CONSTABLE, Sir Marmaduke II (by 1498-1560), of London and Nuneaton, Warws.
Available from Boydell and Brewer
Family and Education
b. by 1498, 1st s. of Sir Robert Constable of Flamborough, Yorks. by Jane, da. of Sir William Ingleby of Ripley, Yorks.; bro. of Thomas. educ. ?M. or I. Temple. m. (1) by Apr. 1521, Elizabeth, da. of Thomas, Lord Darcy, 2s. 8da., (2) Margaret, da. of William Booth, s.p. Kntd. 25 Sept. 1523; suc. fa. June 1537.2
J.p. Yorks. (E. Riding) 1532-41, (W. Riding) 1538, Warws. 1542-5, 1554-d.; sewer extraordinary by 1533; steward, Bridlington priory, Yorks. by 1536; commr. benevolence, Warws. 1544/45, relief 1550; other commissions 1543-d.; gov. Nuneaton g.s. 1552.3
Although he is readily distinguishable in Yorkshire from others of his family who bore the same christian name, it is not clear whether Marmaduke Constable belonged to the Middle or Inner Temple, where persons of his name, but otherwise unidentifiable, were members in 1520 and 1528 respectively. The first unmistakable reference to Constable dates from 12 June 1519, when he was one of six grantees (Marmaduke Constable of Cliffe being another) to whom Francis Hastings and others conveyed the manors of Kingthorpe in Pickering and Roxby as feoffees for Constable’s brother-in-law Roger Cholmley. When, probably in 1521, Constable married Elizabeth Darcy, the bride’s father was at pains to complete the payment of his dowry in view of Sir Robert Constable’s ‘troublous and dangerous’ disposition.4
In 1536 both Constable’s father and father-in-law were involved in the Pilgrimage of Grace, while his uncle also showed sympathy with the movement although avoiding implication in it. Constable himself held aloof and was evidently not at Pontefract when his father and father-in-law espoused the rebel cause.
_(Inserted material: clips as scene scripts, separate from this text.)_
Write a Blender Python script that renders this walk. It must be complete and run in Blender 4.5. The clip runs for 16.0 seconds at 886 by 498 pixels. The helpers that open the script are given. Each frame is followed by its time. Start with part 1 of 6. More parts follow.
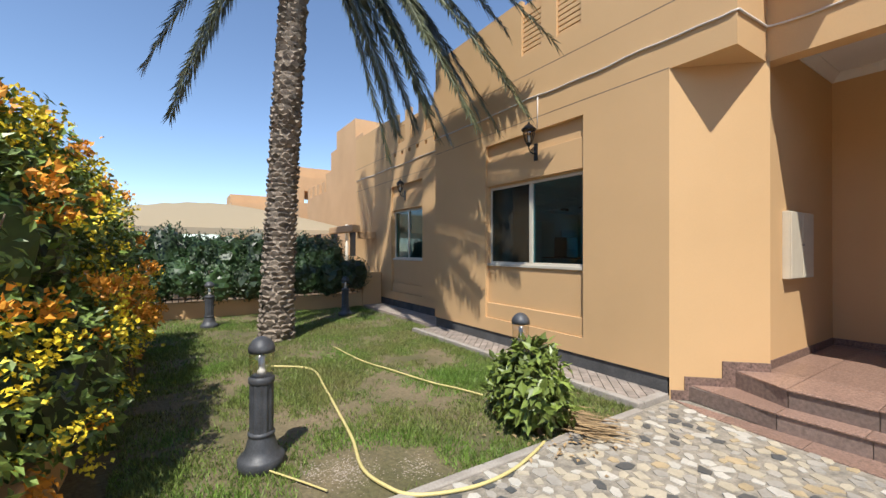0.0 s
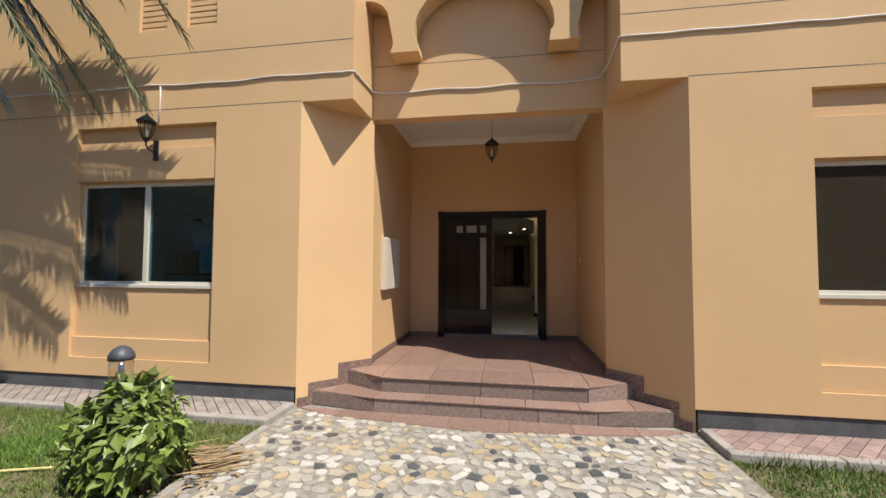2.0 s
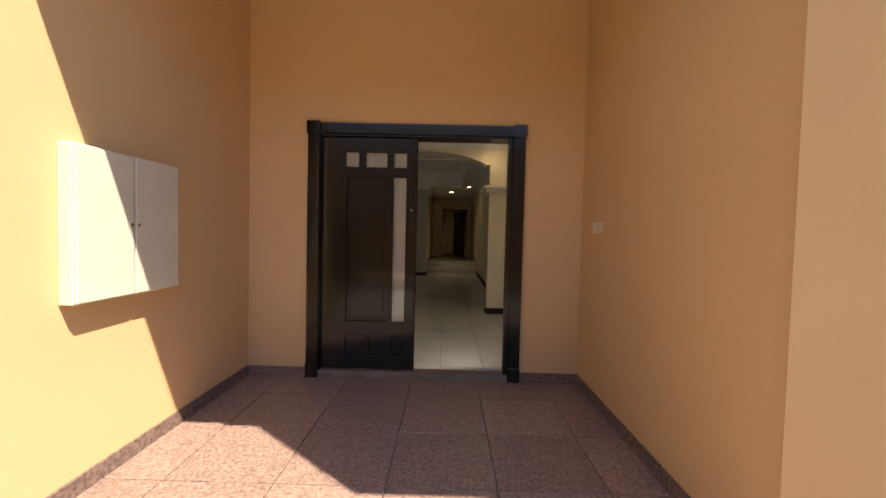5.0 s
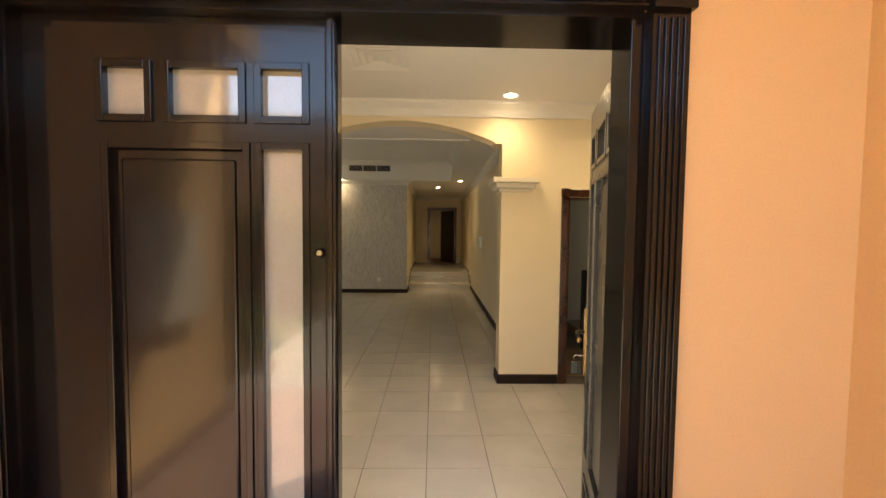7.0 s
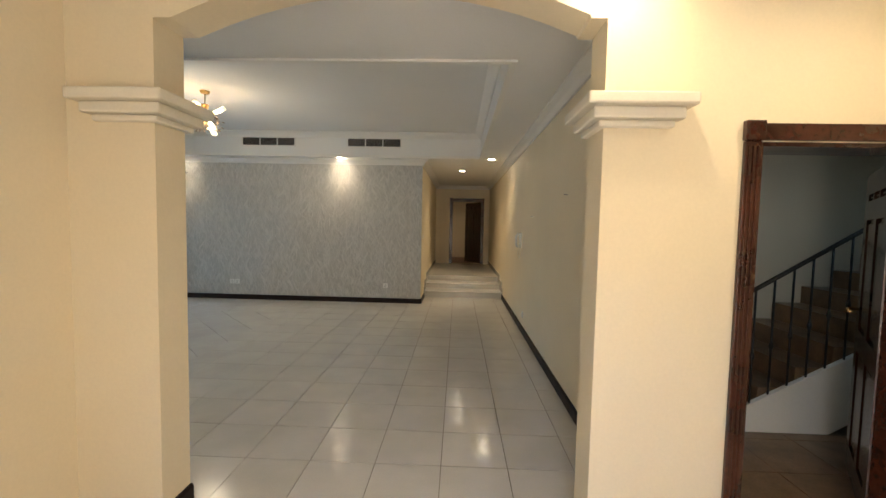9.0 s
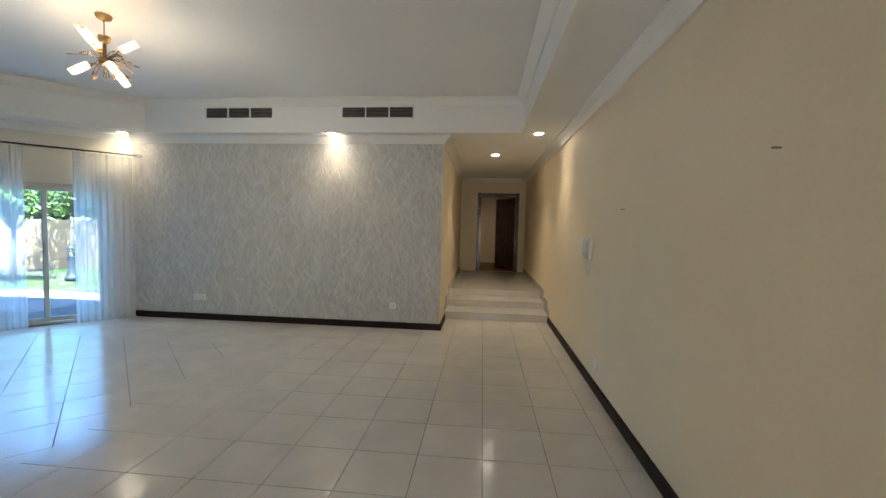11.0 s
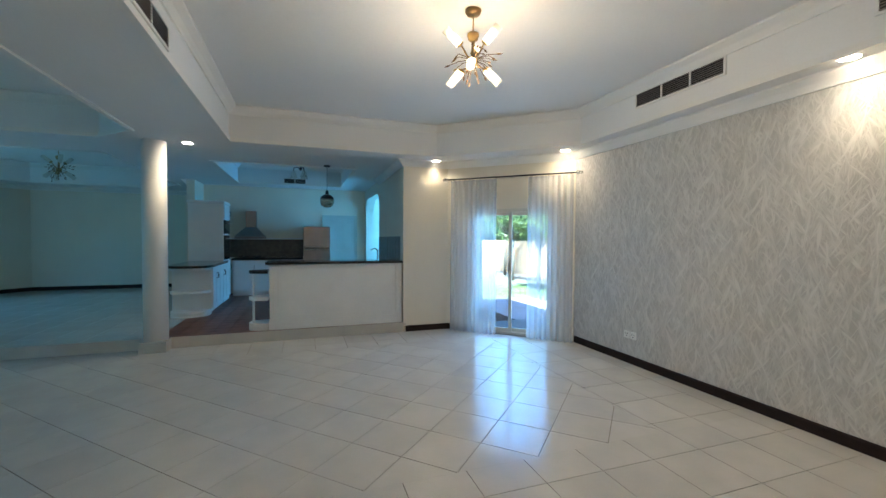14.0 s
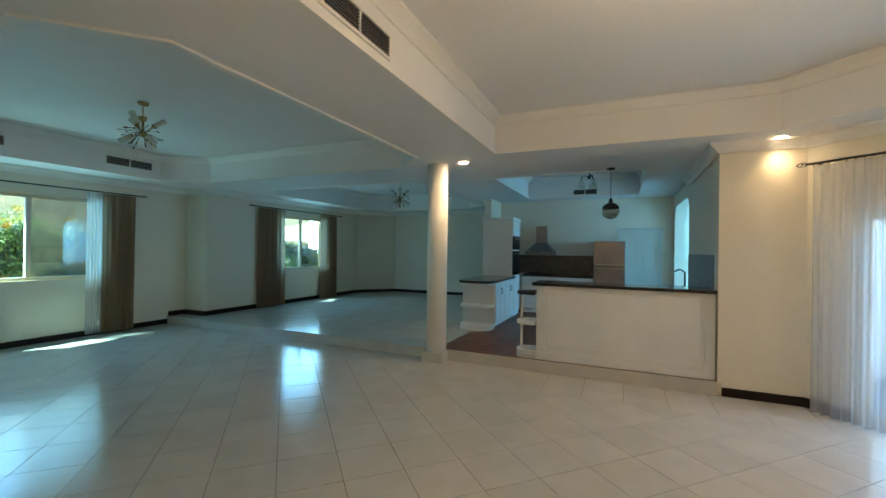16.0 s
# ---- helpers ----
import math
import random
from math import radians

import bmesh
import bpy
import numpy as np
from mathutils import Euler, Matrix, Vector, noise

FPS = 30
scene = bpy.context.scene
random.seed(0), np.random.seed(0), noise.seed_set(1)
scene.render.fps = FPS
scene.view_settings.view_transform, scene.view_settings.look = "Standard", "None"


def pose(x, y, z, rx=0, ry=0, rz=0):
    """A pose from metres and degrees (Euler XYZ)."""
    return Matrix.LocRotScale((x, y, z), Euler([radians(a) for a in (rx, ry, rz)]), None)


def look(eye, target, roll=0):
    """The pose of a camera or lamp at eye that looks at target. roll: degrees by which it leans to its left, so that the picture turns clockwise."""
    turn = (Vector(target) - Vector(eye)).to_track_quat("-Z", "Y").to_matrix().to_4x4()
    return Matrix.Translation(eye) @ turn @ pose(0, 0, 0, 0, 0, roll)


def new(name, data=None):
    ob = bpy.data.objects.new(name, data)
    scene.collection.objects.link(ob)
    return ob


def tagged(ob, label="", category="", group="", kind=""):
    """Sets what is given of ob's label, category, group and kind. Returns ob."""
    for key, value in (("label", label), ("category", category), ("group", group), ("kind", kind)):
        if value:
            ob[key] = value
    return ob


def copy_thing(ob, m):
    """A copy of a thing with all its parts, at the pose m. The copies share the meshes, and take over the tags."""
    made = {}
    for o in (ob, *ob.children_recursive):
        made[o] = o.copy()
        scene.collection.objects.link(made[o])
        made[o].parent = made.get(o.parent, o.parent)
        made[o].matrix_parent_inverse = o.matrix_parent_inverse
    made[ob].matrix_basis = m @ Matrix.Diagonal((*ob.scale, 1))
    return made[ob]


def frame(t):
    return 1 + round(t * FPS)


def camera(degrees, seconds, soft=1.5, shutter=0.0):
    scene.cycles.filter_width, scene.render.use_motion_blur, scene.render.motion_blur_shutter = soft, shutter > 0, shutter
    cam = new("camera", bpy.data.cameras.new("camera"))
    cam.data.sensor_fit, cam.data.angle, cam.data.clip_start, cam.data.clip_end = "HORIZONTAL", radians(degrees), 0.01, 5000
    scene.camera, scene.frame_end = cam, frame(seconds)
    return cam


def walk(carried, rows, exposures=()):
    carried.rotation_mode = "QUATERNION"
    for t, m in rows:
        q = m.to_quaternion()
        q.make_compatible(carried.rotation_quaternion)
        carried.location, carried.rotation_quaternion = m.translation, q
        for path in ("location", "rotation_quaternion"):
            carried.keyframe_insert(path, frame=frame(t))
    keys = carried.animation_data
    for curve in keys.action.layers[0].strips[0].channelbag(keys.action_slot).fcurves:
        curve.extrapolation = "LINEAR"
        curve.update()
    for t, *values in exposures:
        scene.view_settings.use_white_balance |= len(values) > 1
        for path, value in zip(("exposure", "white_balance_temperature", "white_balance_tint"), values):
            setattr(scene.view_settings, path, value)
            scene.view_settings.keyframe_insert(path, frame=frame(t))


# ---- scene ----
cam = camera(95.2, 16.0)
PATH = [
    (0, (0.216, -7.354, 1.187), (-1.46, -6.263, 1.195), 0.1),
    (0.5, (0.185, -7.364, 1.176), (-1.46, -6.227, 1.189), 0.7),
    (1, (0.148, -7.392, 1.173), (-1.065, -5.803, 1.231), 1.3),
    (1.5, (0.251, -7.439, 1.23), (-0.413, -5.555, 1.336), 0.6),
    (2, (0.305, -7.311, 1.216), (-0.014, -5.338, 1.302), 0.3),
    (2.5, (0.35, -6.915, 1.198), (0.179, -4.922, 1.226), 0.7),
    (3, (0.273, -6.349, 1.172), (0.19, -4.351, 1.151), 0.8),
    (3.2, (0.305, -6.063, 1.168), (0.248, -4.064, 1.128), 0.7),
    (3.5, (0.341, -5.66, 1.145), (0.287, -3.662, 1.081), 0.5),
    (4, (0.368, -4.949, 1.137), (0.313, -2.952, 1.051), 0.3),
    (4.2, (0.359, -4.679, 1.139), (0.308, -2.682, 1.052), 0.5),
    (6.3, (0.209, -1.954, 1.492), (0.22, 0.045, 1.448), 1.9),
    (6.5, (0.251, -1.725, 1.502), (0.277, 0.274, 1.441), 1.4),
    (7, (0.28, -1.11, 1.525), (0.328, 0.886, 1.428), 0.6),
    (7.5, (0.342, -0.592, 1.515), (0.354, 1.406, 1.415), 1.0),
    (8, (0.326, -0.082, 1.508), (0.285, 1.915, 1.4), 1.2),
    (8.2, (0.377, 0.146, 1.498), (0.301, 2.141, 1.385), 1.1),
    (10.5, (0.178, 2.553, 1.447), (0.119, 4.549, 1.33), 1.4),
    (11, (0.214, 3.0, 1.448), (0.021, 4.988, 1.334), 1.3),
    (11.5, (0.275, 3.414, 1.46), (-0.226, 5.346, 1.346), 1.2),
    (12, (0.345, 3.79, 1.449), (-0.537, 5.581, 1.33), 1.3),
    (12.5, (0.352, 4.158, 1.442), (-0.874, 5.735, 1.342), 1.2),
    (13, (0.214, 4.444, 1.456), (-1.304, 5.742, 1.379), 0.9),
    (13.5, (0.105, 4.723, 1.443), (-1.621, 5.73, 1.374), 0.4),
    (14, (-0.155, 4.909, 1.442), (-2.046, 5.56, 1.391), 0.3),
    (14.5, (-0.353, 5.131, 1.492), (-2.332, 5.419, 1.447), 1.0),
    (15, (-0.646, 5.231, 1.503), (-2.645, 5.176, 1.481), 1.3),
    (15.5, (-0.858, 5.418, 1.5), (-2.811, 4.986, 1.498), 1.1),
    (16, (-1.171, 5.415, 1.498), (-3.002, 4.61, 1.502), 0.7),
]
EXPOSURE = [(0.0, 0.65, 6500, 10), (3.0, 0.70, 6500, 10), (4.2, 0.95, 6500, 10), (6.3, 3.25, 8100, 10), (7.0, 3.55, 8100, 10), (7.5, 3.9, 7600, 10), (8.2, 4.15, 6800, 10), (10.3, 4.4, 5800, 10), (12.0, 4.3, 5750, 10), (13.0, 4.45, 5650, 10), (15.0, 4.58, 6700, 12), (16.0, 4.68, 7900, 15)]
walk(cam, [(t, look(eye, target, roll)) for t, eye, target, roll in PATH], EXPOSURE)

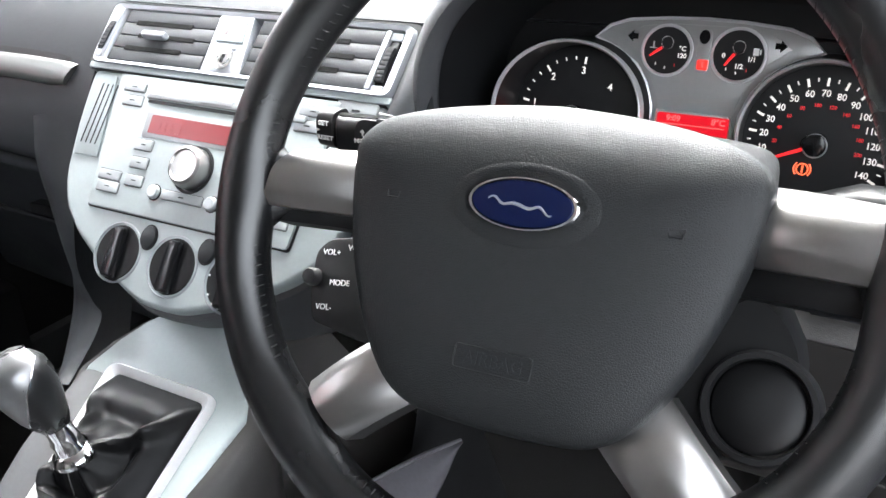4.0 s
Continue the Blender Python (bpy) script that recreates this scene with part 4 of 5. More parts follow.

Trusted by the 3rd Duke of Norfolk, he was one of those whom the duke summoned to his side when he was despatched north for the second time after Hallam’s rising. Yet he remained on good terms with his father, who wrote to him after this further outbreak acquainting him with the promises made by the King and desiring him to persuade the commonalty to return to their homes. Among Constable’s services at this stage was his warning to the prior of Bridlington of the approach of the rebels.5
The failure of the rising put the family’s fortunes in jeopardy. Constable’s wife, from whom he had been estranged for upwards of two years, thought the time suitable for a letter to Cromwell complaining of the ill treatment meted out to her by her husband. Then the match which he and his father had recently arranged between his son and heir Robert and Sir William Gascoigne’s daughter seemed in danger of foundering, for Gascoigne was perturbed at the prospective forfeiture of the Constable lands. It was amidst all this that Constable had to try to help his doomed father. While the prisoner petitioned the King, he himself sought the intervention of Queen Jane Seymour, of her brother Lord Beauchamp and of the 1st Earl of Rutland. None of these pleas availed and Sir Robert Constable was executed. Although Constable’s attempt to save his patrimony also failed, the family’s subsequent treatment by the crown was less severe. The lands settled on Constable’s son when he married Dorothy Gascoigne were entrusted to Sir William Gascoigne until the young Robert Constable reached the age of 16, and in 1540 Constable himself had a grant of lands in Warwickshire: some of these he sold almost at once, but he also added to them by purchase. The few Yorkshire lands remaining to him he exchanged with the crown in 1546, and thereafter he seems to have spent little time in the north.6
Constable’s later career was less momentous. He served on commissions in his adopted county but was not pricked sheriff. His two elections as knight of the shire may have owed something to the favour of Edward Seymour, Earl of Hertford and Duke of Somerset. It was to Seymour and his sister that Constable had turned on his father’s behalf in 1537: Seymour was in the ascendant when Constable was first elected in 1545, and it was during the closing months of Seymour’s Protectorate that he was by-elected in place of Robert Burdett, who died in January 1549 and of whose will he was a supervisor. A newcomer to Warwickshire, he could probably also have relied on local support, especially that of Sir George Throckmorton, who had perhaps secured the return of Burdett: Throckmorton, a Middle Templar, had been Sir Marmaduke Constable I’s associate in the Parliament of 1529 as one of the group which met at the Queen’s Head. Although he did not sit again, Constable was to be the subject of a private Act (1 Mary st.2, no.28) restoring him in blood: one of a number of such Acts passed in Queen Mary’s first Parliament, it was followed by a further attempt on his part to recover his patrimony. Despite a plea by the surviving feoffees that his father had dispossessed them, the attempt came to nothing and Constable had to relieve his growing indebtedness by selling some of his lands and surrendering others to the crown. It was only after his death that his son succeeded in having the claim accepted.